• **EXERCISE INSTRUCTIONS**
Write out every line of the material as it stands, apart from the pictures.
= = =
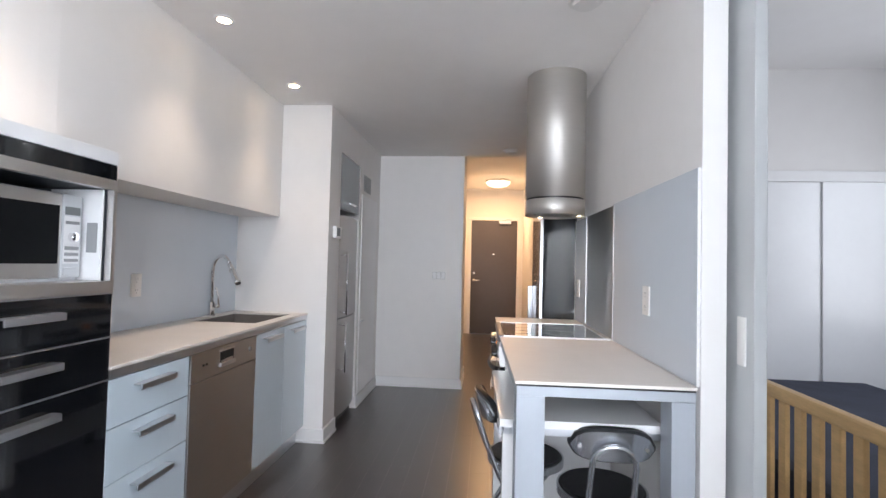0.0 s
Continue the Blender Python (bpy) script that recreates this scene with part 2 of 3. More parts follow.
MICROGL = mat("dark_oven_glass", (0.010, 0.011, 0.012), 0.30, vary=0.2, scale=4, spec=0.1)
LEAFM = mat("pale_grey_door_paint", (0.55, 0.57, 0.58), 0.4, vary=0.03, scale=2)
SHADE = mat("white_fabric_shade", (0.80, 0.80, 0.80), 0.8, vary=0.04, scale=30, bump=0.1, bscale=200)
SHEER = sheer("sheer_white_curtain")
PANE = glass("window_glass")
BULB = glow("lamp_glow", (1.0, 0.76, 0.48), 45)
DOME = glow("hall_lamp_glow", (1.0, 0.80, 0.52), 5)
LED = glow("orange_led", (1.0, 0.30, 0.03), 4)
KNOBM = mat("dark_chrome", (0.06, 0.06, 0.065), 0.16, 0.8, vary=0.1, scale=20)
BEIGE = mat("beige_laminate", (0.74, 0.66, 0.60), 0.45, vary=0.05, scale=12)
NICKEL = mat("brushed_nickel", (0.58, 0.58, 0.59), 0.45, 0.6, vary=0.05, scale=12)
CONCRETE = mat("pale_concrete", (0.5, 0.5, 0.5), 0.8, vary=0.1, scale=2)

# ---- mesh helpers ----


def box(bm, x0, x1, y0, y1, z0, z1, bevel=0.0, m=None):
    made = bmesh.ops.create_cube(bm, size=1.0)["verts"]
    t = Matrix.Translation(((x0 + x1) / 2, (y0 + y1) / 2, (z0 + z1) / 2)) @ Matrix.Diagonal((abs(x1 - x0), abs(y1 - y0), abs(z1 - z0), 1))
    bmesh.ops.transform(bm, matrix=(m @ t) if m else t, verts=made)
    if bevel:
        edges = {e for v in made for e in v.link_edges}
        bmesh.ops.bevel(bm, geom=list(edges), offset=bevel, segments=2, affect="EDGES", profile=0.6)
    return bm


def cyl(bm, centre, radius, depth, axis="Z", segments=32, radius2=None, bevel=0.0):
    rot = {"Z": Matrix.Identity(4), "X": pose(0, 0, 0, 0, 90, 0), "Y": pose(0, 0, 0, 90, 0, 0)}[axis]
    made = bmesh.ops.create_cone(bm, cap_ends=True, segments=segments, radius1=radius, radius2=radius if radius2 is None else radius2, depth=depth, matrix=Matrix.Translation(centre) @ rot)["verts"]
    if bevel:
        made = [v for v in made if v.is_valid]
        caps = [f for f in {f for v in made for f in v.link_faces} if len(f.verts) > 4]
        bmesh.ops.bevel(bm, geom=list({e for f in caps for e in f.edges}), offset=bevel, segments=2, affect="EDGES")
    return bm


def tube(bm, points, radius, sides=10, closed=False):
    pts = [Vector(p) for p in points]
    rings = []
    up = Vector((0.13, 0.21, 0.97))
    for i, p in enumerate(pts):
        a = pts[i - 1] if (i or closed) else p
        b = pts[(i + 1) % len(pts)] if (i < len(pts) - 1 or closed) else p
        d = (b - a).normalized()
        s = d.cross(up).normalized()
        u = s.cross(d).normalized()
        rings.append([bm.verts.new(p + (s * math.cos(q) + u * math.sin(q)) * radius) for q in (math.tau * k / sides for k in range(sides))])
    for i in range(len(rings) - (0 if closed else 1)):
        r0, r1 = rings[i], rings[(i + 1) % len(rings)]
        for k in range(sides):
            bm.faces.new((r0[k], r0[(k + 1) % sides], r1[(k + 1) % sides], r1[k]))
    if not closed:
        bm.faces.new(rings[0][::-1])
        bm.faces.new(rings[-1])
    return bm


def ring(bm, centre, r0, r1, z0, z1, segments=48):
    rows = []
    for q in (math.tau * k / segments for k in range(segments)):
        c, s = math.cos(q), math.sin(q)
        rows.append([bm.verts.new((centre[0] + r * c, centre[1] + r * s, z)) for r, z in ((r0, z0), (r1, z0), (r1, z1), (r0, z1))])
    for k in range(segments):
        a, b = rows[k], rows[(k + 1) % segments]
        for j in range(4):
            bm.faces.new((a[j], b[j], b[(j + 1) % 4], a[(j + 1) % 4]))
    return bm


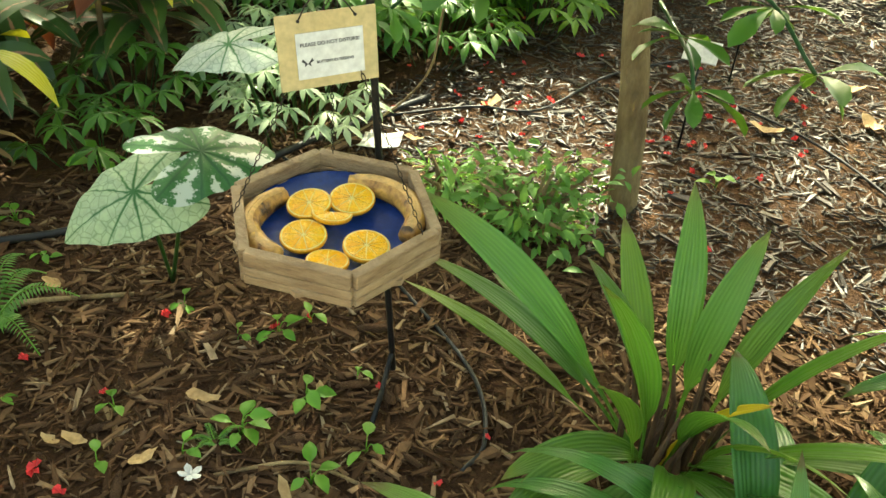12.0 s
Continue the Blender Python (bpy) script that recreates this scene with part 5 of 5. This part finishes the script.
= = =
• **SOLUTION**
0.0 s
Continue the Blender Python (bpy) script that recreates this scene with part 2 of 3. More parts follow.
MICROGL = mat("dark_oven_glass", (0.010, 0.011, 0.012), 0.30, vary=0.2, scale=4, spec=0.1)
LEAFM = mat("pale_grey_door_paint", (0.55, 0.57, 0.58), 0.4, vary=0.03, scale=2)
SHADE = mat("white_fabric_shade", (0.80, 0.80, 0.80), 0.8, vary=0.04, scale=30, bump=0.1, bscale=200)
SHEER = sheer("sheer_white_curtain")
PANE = glass("window_glass")
BULB = glow("lamp_glow", (1.0, 0.76, 0.48), 45)
DOME = glow("hall_lamp_glow", (1.0, 0.80, 0.52), 5)
LED = glow("orange_led", (1.0, 0.30, 0.03), 4)
KNOBM = mat("dark_chrome", (0.06, 0.06, 0.065), 0.16, 0.8, vary=0.1, scale=20)
BEIGE = mat("beige_laminate", (0.74, 0.66, 0.60), 0.45, vary=0.05, scale=12)
NICKEL = mat("brushed_nickel", (0.58, 0.58, 0.59), 0.45, 0.6, vary=0.05, scale=12)
CONCRETE = mat("pale_concrete", (0.5, 0.5, 0.5), 0.8, vary=0.1, scale=2)

# ---- mesh helpers ----


def box(bm, x0, x1, y0, y1, z0, z1, bevel=0.0, m=None):
    made = bmesh.ops.create_cube(bm, size=1.0)["verts"]
    t = Matrix.Translation(((x0 + x1) / 2, (y0 + y1) / 2, (z0 + z1) / 2)) @ Matrix.Diagonal((abs(x1 - x0), abs(y1 - y0), abs(z1 - z0), 1))
    bmesh.ops.transform(bm, matrix=(m @ t) if m else t, verts=made)
    if bevel:
        edges = {e for v in made for e in v.link_edges}
        bmesh.ops.bevel(bm, geom=list(edges), offset=bevel, segments=2, affect="EDGES", profile=0.6)
    return bm


def cyl(bm, centre, radius, depth, axis="Z", segments=32, radius2=None, bevel=0.0):
    rot = {"Z": Matrix.Identity(4), "X": pose(0, 0, 0, 0, 90, 0), "Y": pose(0, 0, 0, 90, 0, 0)}[axis]
    made = bmesh.ops.create_cone(bm, cap_ends=True, segments=segments, radius1=radius, radius2=radius if radius2 is None else radius2, depth=depth, matrix=Matrix.Translation(centre) @ rot)["verts"]
    if bevel:
        made = [v for v in made if v.is_valid]
        caps = [f for f in {f for v in made for f in v.link_faces} if len(f.verts) > 4]
        bmesh.ops.bevel(bm, geom=list({e for f in caps for e in f.edges}), offset=bevel, segments=2, affect="EDGES")
    return bm


def tube(bm, points, radius, sides=10, closed=False):
    pts = [Vector(p) for p in points]
    rings = []
    up = Vector((0.13, 0.21, 0.97))
    for i, p in enumerate(pts):
        a = pts[i - 1] if (i or closed) else p
        b = pts[(i + 1) % len(pts)] if (i < len(pts) - 1 or closed) else p
        d = (b - a).normalized()
        s = d.cross(up).normalized()
        u = s.cross(d).normalized()
        rings.append([bm.verts.new(p + (s * math.cos(q) + u * math.sin(q)) * radius) for q in (math.tau * k / sides for k in range(sides))])
    for i in range(len(rings) - (0 if closed else 1)):
        r0, r1 = rings[i], rings[(i + 1) % len(rings)]
        for k in range(sides):
            bm.faces.new((r0[k], r0[(k + 1) % sides], r1[(k + 1) % sides], r1[k]))
    if not closed:
        bm.faces.new(rings[0][::-1])
        bm.faces.new(rings[-1])
    return bm


def ring(bm, centre, r0, r1, z0, z1, segments=48):
    rows = []
    for q in (math.tau * k / segments for k in range(segments)):
        c, s = math.cos(q), math.sin(q)
        rows.append([bm.verts.new((centre[0] + r * c, centre[1] + r * s, z)) for r, z in ((r0, z0), (r1, z0), (r1, z1), (r0, z1))])
    for k in range(segments):
        a, b = rows[k], rows[(k + 1) % segments]
        for j in range(4):
            bm.faces.new((a[j], b[j], b[(j + 1) % 4], a[(j + 1) % 4]))
    return bm


12.0 s
Continue the Blender Python (bpy) script that recreates this scene with part 5 of 5. This part finishes the script.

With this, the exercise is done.